THREE. Once that side is stitched, open your fabric so that the right sides are facing down, then pin your zipper in place over the seam – between those marks you’ve just made. Below, I used our empty coffee table to do this prep work:
FOUR. After you’ve pinned the zipper in place (making sure that your zipper lines up with the seam), bring the sides back together, and use a zipper foot to sew the first edge of your zipper to the seam. Remove the pins as you sew towards them, then repeat this on the opposite side.
FIVE. With your zipper now in place and your fabric open, pin through all layers of the fabric where your zipper starts and stop. Turn your fabric over, so that the right side is facing you, then put a long piece of scotch tape from pin start to end.
SIX. Remove the pins, and – still using your zipper foot – use this tape as a guide to then stitch a long and skinny rectangle around your (hidden, for now) zipper. When turning the corner with your sewing machine, make sure your needle is in the fabric, then lift the sewing foot, turn, and put the foot back down. Then continue your stitch as normal to get one continuous rectangle. (These are all very technical terms, don’t you know?)

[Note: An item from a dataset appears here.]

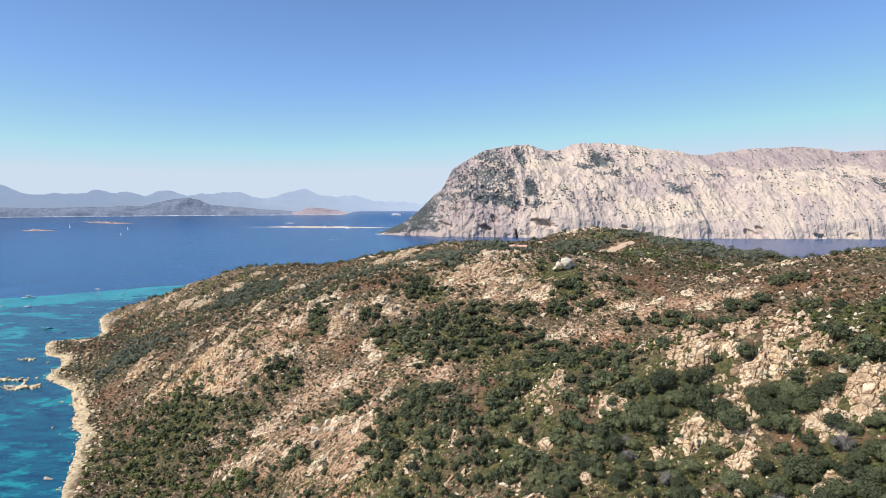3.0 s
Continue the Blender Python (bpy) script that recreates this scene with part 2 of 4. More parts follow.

SEVEN. With the rectangle stitched, use the seam ripper to free yourself from the basted stitches in the middle of the rectangle. You’ll find your hidden zipper in all it’s glory, now, unzip it!
EIGHT. Now that the zipper is done (and unzipped – you don’t want to stitch it in with no way to open it again!), lay the fabric back together so that the right sides are touching, and pin around your cloud shape. Then, swap back to the regular foot and carefully sew it up!
NINE. To get the curves looking nice and… um, curvy, you’ll need to cut V-shaped slits into the cloud seam allowances. Now, mind you, I didn’t know this until I flipped the cloud right side out, saw my puckered curves and panicked, so I used this tutorial as a guide – including her recommendation to press the seams afterwards. Doing so made all the difference.
TEN. After you’ve trimmed and pressed your curves (look at you go!), turn it right side out, then stuff it! I picked up 4 yards of clearance fleece from Fabric.com to plush up Jack’s cloud, but I really should have sprung for 6+ for our big pup. Of course the best part of stuffing the bed with cushy fabric, towels and old tees is the whole bed can be taken apart and washed properly. (We ended up using the 4 yards of fleece + several old towels – the same ones from his former bed.)
In the end, the cloud bed came in at 36″ along the straight edge and 32″ at the highest peak. Jack got a nice scrub-a-dub, then settled right in.
Are we certifiably crazy yet? Pet photos, paintings, pillows and (countless!) beds? Aye. And to all you sewing ninjas, please feel free to chime in and throw a few pointers my way. I’ve got the sewing bug – and I’ve still got a lot to learn! – but I’m ridiculously excited about it.